How Obama wants to cut back on the number of tests
After seven years of arguing that standardized testing can help students, Obama has admitted he's gone too far. The Education Department has pledged to immediately begin helping districts and states give fewer tests.
They've promised to give grants to states to review the tests they're giving and determine which ones to cut. They plan to provide specific instructions on how states can use other federal money to study and cut tests.
Most importantly, they're also backing down, at least slightly, on linking test scores to teachers' evaluations. The department will work with states to reduce testing in subjects other than language arts and math, meaning that student achievement will have to be evaluated some other way rather than making students take tests in those subjects. They've also promised more flexibility for states on how much students' scores should count in evaluating teachers, the central issue underlying the debate.
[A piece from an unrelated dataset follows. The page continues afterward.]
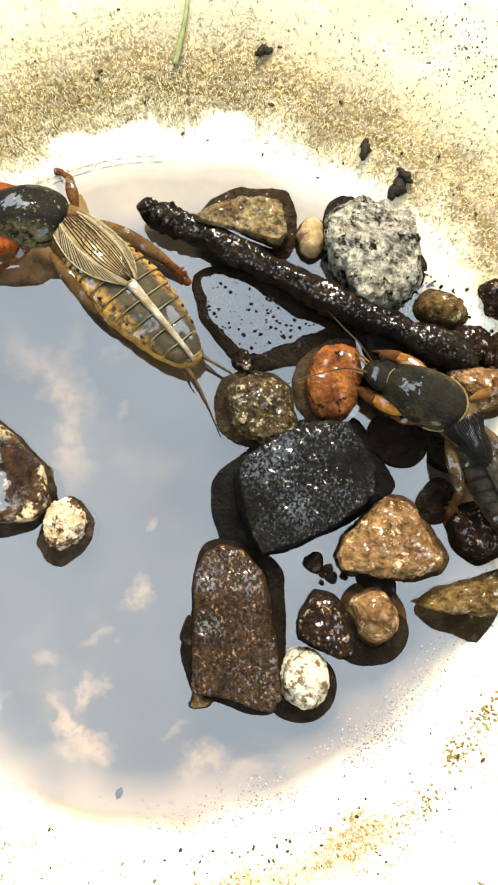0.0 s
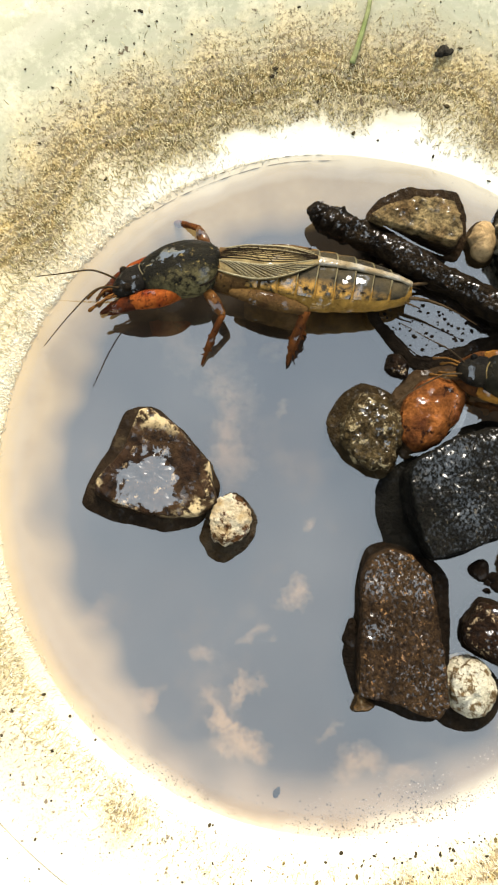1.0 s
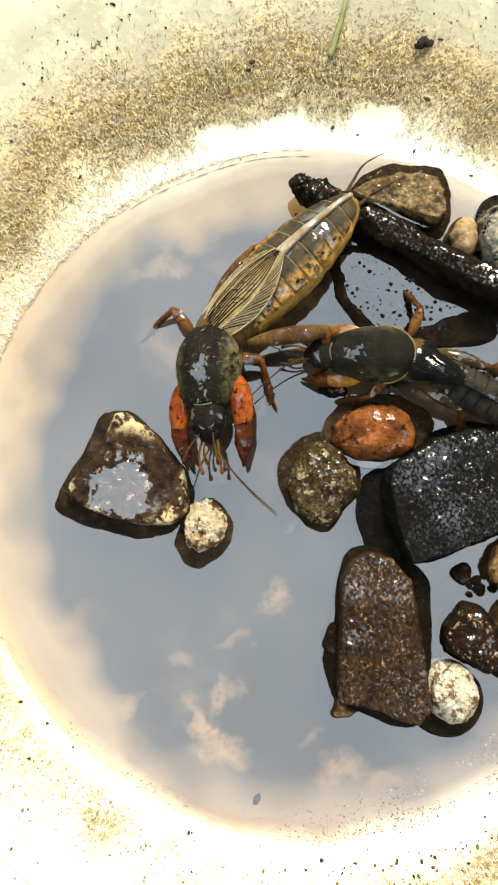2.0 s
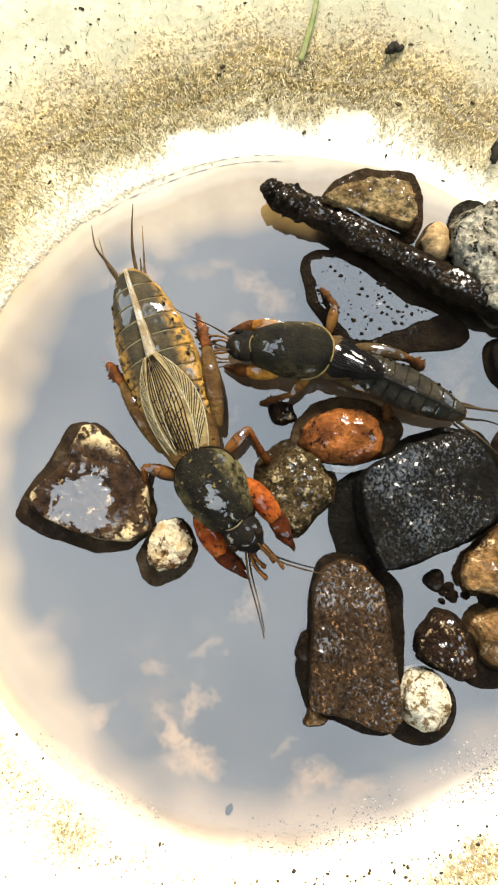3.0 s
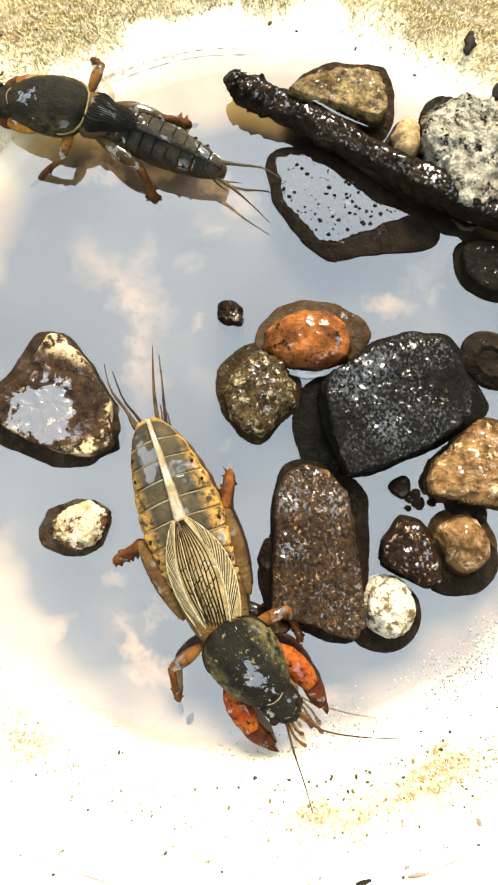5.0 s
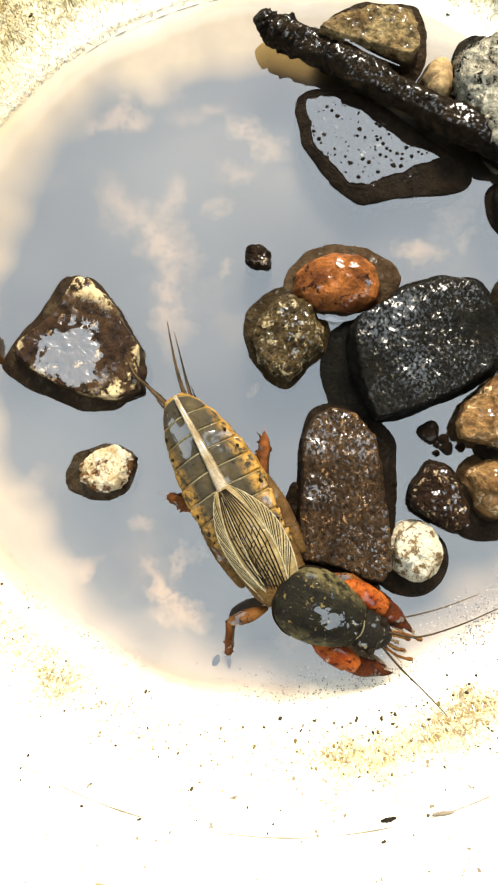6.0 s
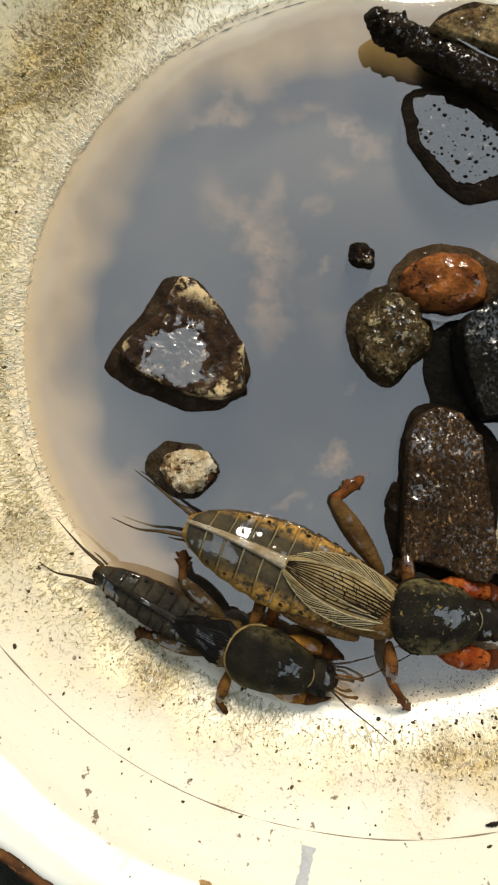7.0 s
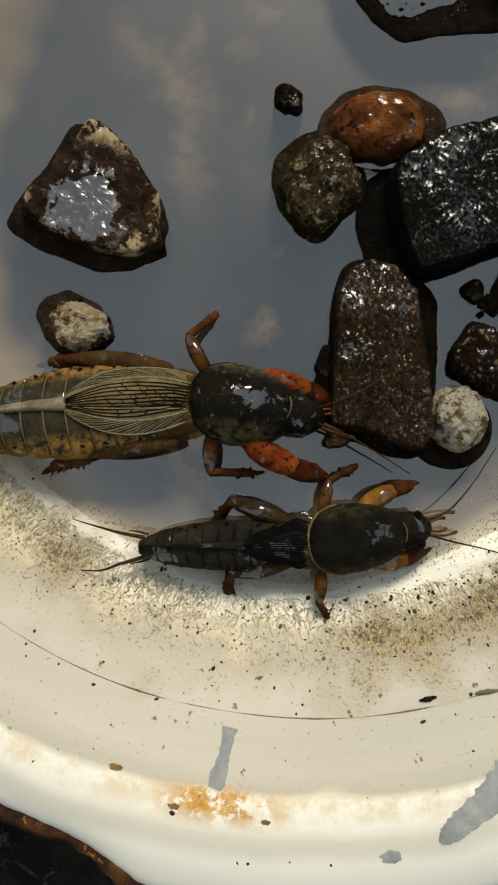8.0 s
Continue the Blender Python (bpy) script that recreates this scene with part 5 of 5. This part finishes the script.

That's a bigger deal than simply cutting down the number of tests students take. Despite the concern about spending too much time on tests, studies have found students only spend about 2 percent of their classroom time taking tests.
Reducing the stakes attached to those tests, on the other hand, has the potential to actually make a difference. The unions celebrated.
"It’s a big deal that the president and the secretaries of education — both current and future — are saying that they get it and are pledging to address the fixation on testing in tangible ways," Randi Weingarten, president of the American Federation of Teachers, said in a statement.